A note: your HSA strategy may change as you age
Just as your 401(K) deposits and investment strategy change over time, so too should your HSA strategy.
- Early in life, many employees don’t have enough income to max out their HSA contributions. They might also use their health savings for over-the-counter health products rather than medical expenses.
- As earning potential increases in middle age, many account holders can maintain a higher balance, and their HSA starts to become a buffer against unexpected expenses – like having to suddenly pay their entire family deductible.
- Older HDHP members, absent of mortgages and college tuition, often focus on growing their HSA in preparation for retirement.
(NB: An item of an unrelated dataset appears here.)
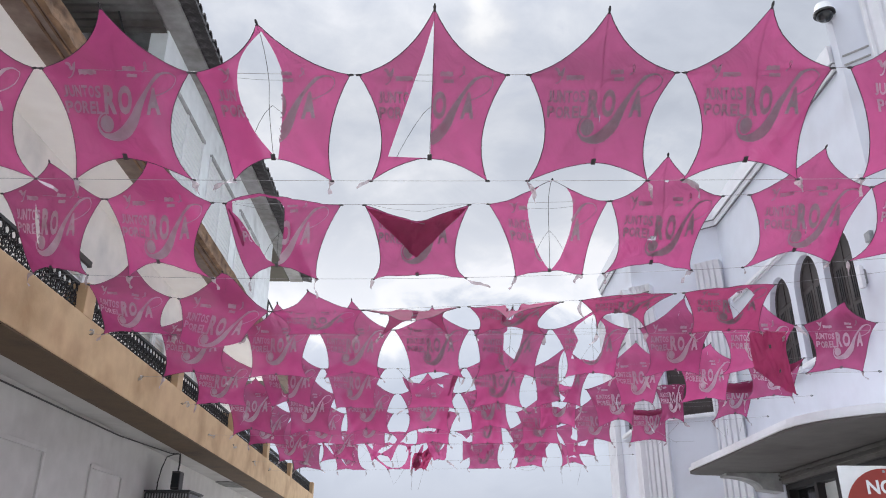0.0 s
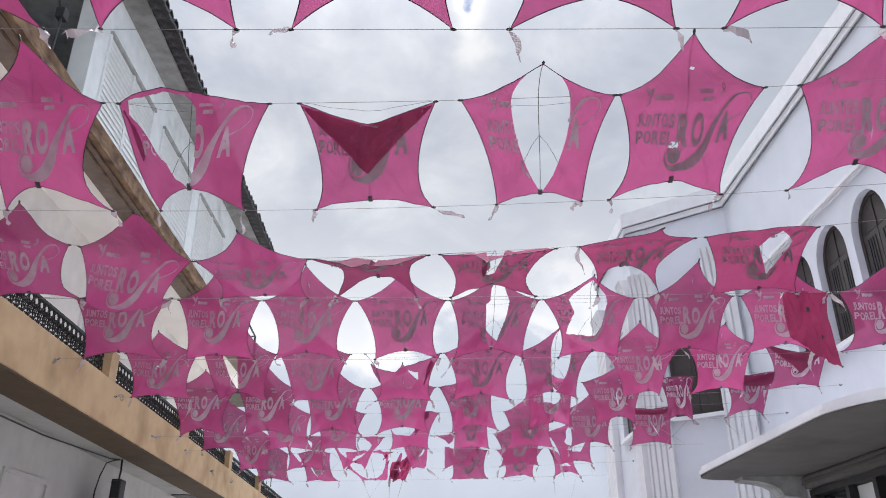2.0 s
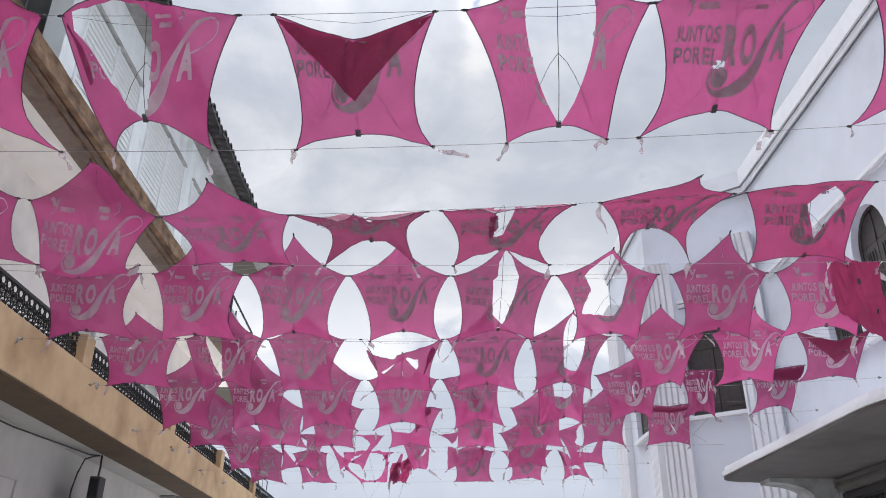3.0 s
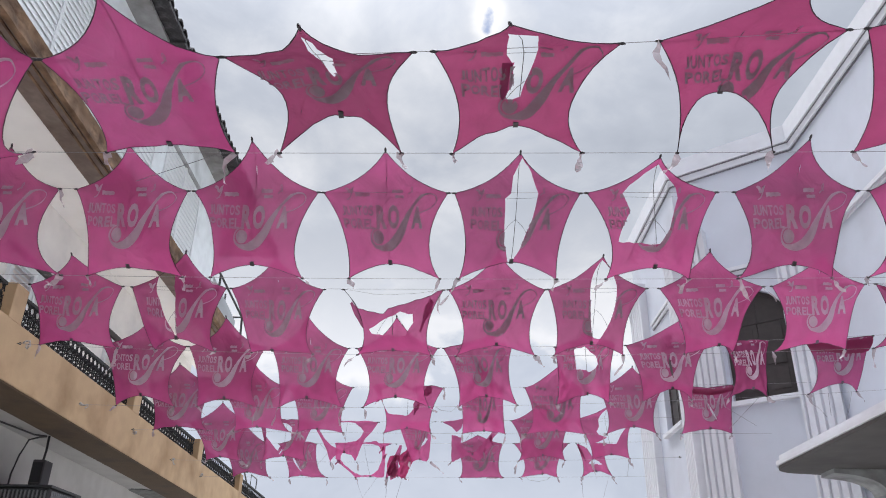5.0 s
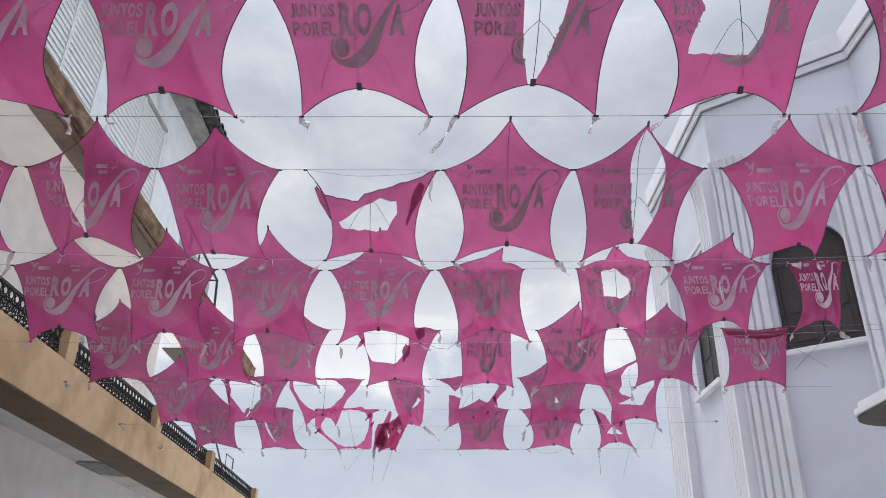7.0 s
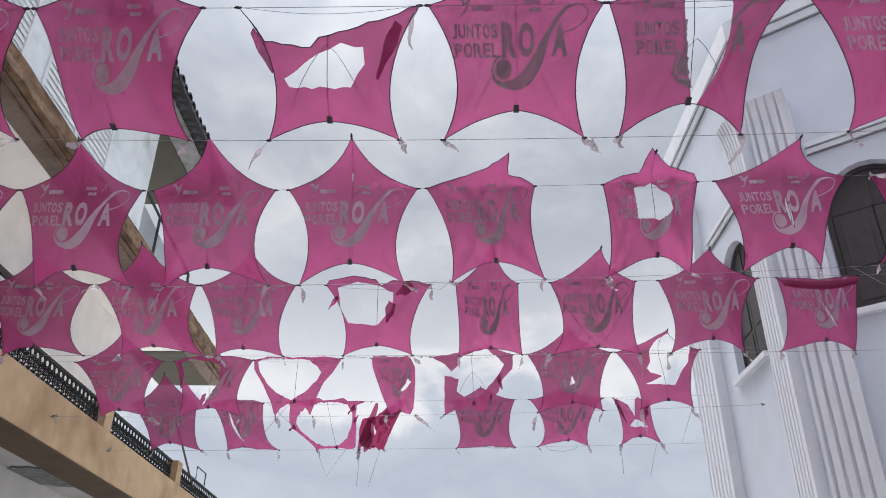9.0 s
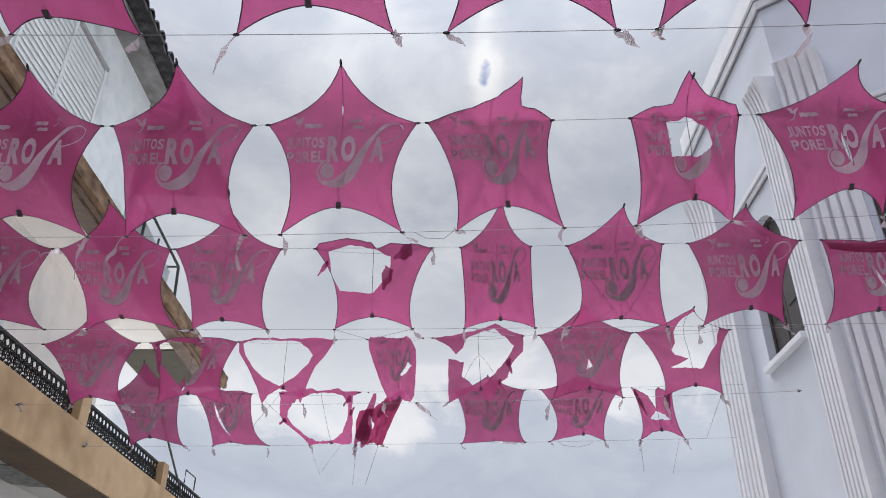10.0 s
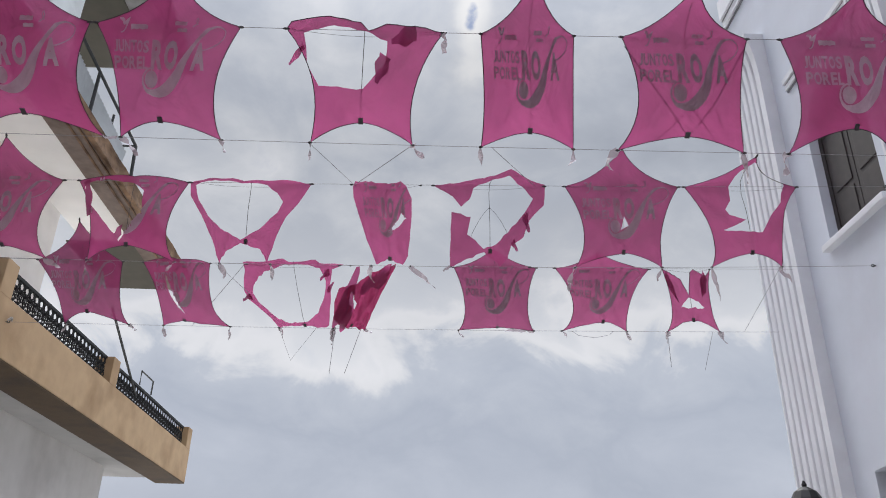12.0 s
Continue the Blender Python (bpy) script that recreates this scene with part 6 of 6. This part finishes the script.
kite(8, 0.38, 1.33, 0.55, 1.25, "shredded pink kite torn to a ragged open ring", tip=0.98, lift=0.17, art=False, tip_v=1.15, notch=0.2, outline=[(-1, 1), (-0.55, 1.06), (0.02, 1.2), (0.24, 1.32), (0.63, 1.14), (1, 1.03), (1.06, 0.77), (0.82, 0.59), (0.73, 0.38), (0.48, 0.28), (0.42, 0.12), (0.26, 0.0), (-0.14, 0.2), (-1.0, 0.0), (-0.86, 0.36), (-0.75, 0.69), (-0.38, 0.63), (-0.49, 0.42), (-0.15, 0.24), (0.13, 0.3), (0.39, 0.44), (0.7, 0.68), (0.83, 0.85), (0.27, 1.2), (0.02, 1.12), (-0.28, 0.97), (-0.36, 0.85), (-0.55, 0.75), (-0.68, 0.87)], rags=[((0.7, 0.66), (0.82, 0.46), 0.05, 0.05), ((0.5, 0.34), (0.62, 0.22), 0.04, 0.03)], bow=0.05, ink=0.5)
kite(8, 1.51, 2.5, 1.66, 2.43, "pink nylon star kite with a small frayed hole", tip=1.97, lift=0.23, holes=[ragged([(-0.05, 0.5), (0.1, 0.55), (0.02, 0.66)], 0.02, 17)], notch=0.22, waist=(0.77, 0.77), ink=0.55)
kite(8, 2.55, 3.54, 2.88, 3.51, TORN, tip=3.12, lift=0.16, art=False, holes=[ragged([(0.06, 1.48), (0.78, 1.03), (0.71, 0.82), (0.47, 0.64), (0.28, 0.48), (-0.55, 0.5), (-0.31, 0.55), (-0.05, 0.63), (-0.34, 0.68), (-0.39, 0.74), (-0.26, 0.85), (-0.2, 1.0), (-0.14, 1.2)], 0.01, 18)], notch=0.22, waist=(0.8, 0.74), ink=0.58)
# row 9
kite(9, -3.68, -2.81, -3.49, -2.82, WHOLE, tip=-3.24, lift=0.34, notch=0.28, waist=(0.73, 0.91), ink=0.5)
kite(9, -2.6, -1.91, -2.45, -1.74, "pink kite with a crescent-shaped hole", tip_v=1.05, holes=[lens(-0.42, 0.86, -0.1, 0.28, 0.1, 0.02, 6)], notch=0.12, notch_u=-0.23, ink=0.5)
kite(9, -1.53, -0.57, -1.22, -0.64, "shredded pink kite, only a ragged ring remaining", art=False, notch=0.05, tip_v=1.06, outline=[(-1.09, 1.04), (-0.72, 1.04), (-0.22, 1.12), (-0.11, 1.05), (0.47, 1.1), (0.58, 1.04), (1.1, 1.02), (0.85, 0.94), (0.82, 0.71), (0.87, 0.44), (0.85, 0.05), (0.43, 0.0), (0.1, 0.05), (-0.7, 0.02), (-1.0, 0.0), (-1.08, 0.15), (-1.29, 0.31), (-1.45, 0.44), (-1.43, 0.58), (-1.11, 0.91)], holes=[ragged([(-1.09, 0.675), (-0.69, 0.89), (-0.17, 1.0), (0.28, 1.0), (0.58, 0.96), (0.72, 0.775), (0.68, 0.51), (0.5, 0.26), (0.04, 0.12), (-0.53, 0.09), (-0.91, 0.19), (-1.2, 0.41), (-1.22, 0.56)], 0.02, 19)], rags=[((0.8, 0.92), (0.6, 0.82), 0.05, 0.05), ((-1.3, 0.5), (-1.55, 0.47), 0.04, 0.05), ((0.78, 0.6), (0.92, 0.78), 0.04, 0.04)], bow=0.05, ink=0.5)
kite(9, -0.45, 0.01, -0.62, -0.3, "twisted pink kite hanging in a narrow dark rag", art=False, crumple=3.5, sag=0.12, spars=False, notch=0.03, outline=[(1.06, 1.05), (0.7, 0.98), (0.05, 0.92), (-0.73, 0.73), (-1.3, 0.65), (-1.4, 0.43), (-1.2, 0.15), (0.0, 0.0), (1.05, 0.0), (0.95, 0.27), (0.96, 0.6), (1.06, 0.97)], holes=[ragged([(-0.66, 0.65), (-0.17, 0.49), (-0.17, 0.38), (-0.6, 0.49)], 0.03, 20)], rags=[((-1.0, 0.6), (-0.3, 0.12), 0.5, 0.03), ((0.9, 0.9), (-0.2, 0.72), 0.16, 0.05)], bow=0.05, ink=0.5, cloth=CRIMSON)
kite(9, 0.63, 1.5, 0.72, 1.53, WHOLE, tip=1.03, lift=0.1, notch=0.12, waist=(0.8, 0.78), ink=0.15)
kite(9, 1.7, 2.7, 1.84, 2.55, WHOLE, tip=2.11, lift=0.07, notch=0.24, notch_u=0.1, waist=(0.68, 0.71), ink=0.25)
kite(9, 2.84, 3.35, 3.0, 3.58, "small rag of a pink kite with a hole", art=False, crown=[(-1, 1), (-0.3, 0.85), (-0.05, 0.62), (0.15, 0.95), (0.3, 1.0), (0.8, 0.9), (1, 1)], holes=[ragged([(-0.4, 0.42), (-0.1, 0.58), (0.3, 0.52), (0.5, 0.42)], 0.02, 21)], rags=[((-0.9, 0.95), (-0.55, 0.55), 0.08, 0.06), ((0.75, 0.92), (0.4, 0.6), 0.1, 0.05)], bow=0.05, ink=0.5)

# ---- wires with their hooks ----
def wire_end(row):
    y = WIRES[row][0][0]
    if y < CA.y:
        return NX
    if y < CB.y:
        return CA.x + (CB.x - CA.x) * (y - CA.y) / (CB.y - CA.y)
    return FARX


for row in WIRES:
    for f, nm in ((upper, "upper"), (lower, "lower")):
        xe = wire_end(row)
        lf = FX - (0.1 if f(row, FX).z > TOPZ else 0)
        behind = Vector((0, 0.014, 0.012)) if f is upper else Vector()
        pts = [f(row, lf + (xe - lf) * i / 40) + behind for i in range(41)]
        bm = tube(bmesh.new(), pts, 0.0018, 5)
        tagged(part("wire", bm, WIRE), "thin grey wire strung across the street between the buildings", "wire", "kite wires")
        for p, s in ((pts[0], 1), (pts[-1], -1)):
            ring = [p + Vector((s * (0.028 + 0.012 * math.cos(t)), 0, 0.012 * math.sin(t))) for t in [2 * math.pi * k / 8 for k in range(8)]]
            bm = tube(bmesh.new(), ring, 0.005, 5, closed=True)
            tube(bm, [p - Vector((s * 0.03, 0, 0)), p + Vector((s * 0.016, 0, 0))], 0.006, 5)
            if s == 1 and p.z < TOPZ:
                rnd = random.Random(row * 7)
                q, knot = Vector((0.05, 0, 0)), []
                for k in range(16):
                    q = q + Vector((rnd.uniform(-0.022, 0.028), rnd.uniform(-0.022, 0.022), rnd.uniform(-0.022, 0.018)))
                    knot.append(p + q)
                tagged(part("rope_knot", tube(bmesh.new(), knot, 0.010, 5), ROPE), "frayed pale rope knot tying a wire to its hook", "knot", "rope knots")
            tagged(part("eye_hook", bm, DARKM), "small rusty eye hook holding a wire to the wall", "hook", "wire hooks")


# ---- loose strings ----
def string(pts, label="loose thin grey string hanging from the kite wires"):
    tagged(part("string", tube(bmesh.new(), pts, 0.0026, 4), STRING), label, "string", "loose strings")


def down(p, dx, dz, dy=0.0):
    return p + Vector((dx, dy, -dz))


string([lower(3, -1.03), Vector((-1.93, 9.62, 4.55))], "thin dark cord running from one kite row to the next")
string([lower(7, -0.47), upper(8, -0.30)])
string([lower(7, 0.22), upper(8, -0.29)])
string([lower(7, 0.75), upper(8, 1.25)])
string([lower(9, -1.22), down(lower(9, -1.22), 0.16, 0.36), lower(9, -0.82)])
string([lower(9, -0.62), down(lower(9, -0.62), -0.02, 0.5)])
string([lower(9, -0.34), down(lower(9, -0.34), -0.14, 0.5)])
string([lower(9, 3.0), down(lower(9, 3.0), 0.0, 0.40)])
string([lower(9, 3.5), down(lower(9, 3.5), -0.14, 0.44)])
string([upper(9, -1.55), lower(9, -2.15)])
string([upper(9, -1.85), down(upper(9, -1.5), 0.05, 0.34)])
string([lower(8, 3.5), down(lower(9, 3.85), 0, 0.0)])
string([lower(6, 3.75), down(lower(6, 4.3), 0, 0.34, 0.1)])
string([lower(6, 4.35), down(lower(6, 3.95), 0, 0.36, 0.1)])
string([lower(6, 4.93), down(lower(6, 5.15), 0, 0.30)])
string([lower(6, 5.52), down(lower(6, 5.42), 0, 0.26)])
string([lower(6, 5.22), down(lower(6, 5.2), 0, 0.28)])
string([down(lower(9, 1.95), 0, 0), down(lower(9, 2.02), 0, 0.05), down(lower(9, 2.2), 0, 0.075), down(lower(9, 2.36), 0, 0.04), lower(9, 2.4)], "loop of loose string under the last wire")
string([lower(6, 0.3), down(lower(6, 0.38), 0, 0.05), down(lower(6, 0.5), 0, 0.06), lower(6, 0.57)])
Since you can no longer make deposits to your HSA on Medicare, and medical expenses skyrocket in old age, taking advantage of those catch-up contributions can be important!
Whatever your financial situation, it is important to continue working with your HR department to determine the plan that best meets your needs. Your HSA strategy and your optimal plan will likely change throughout your lifetime, but the good news is that you aren’t stuck! You have the opportunity to reassess your saving, investments, and plan options as you go.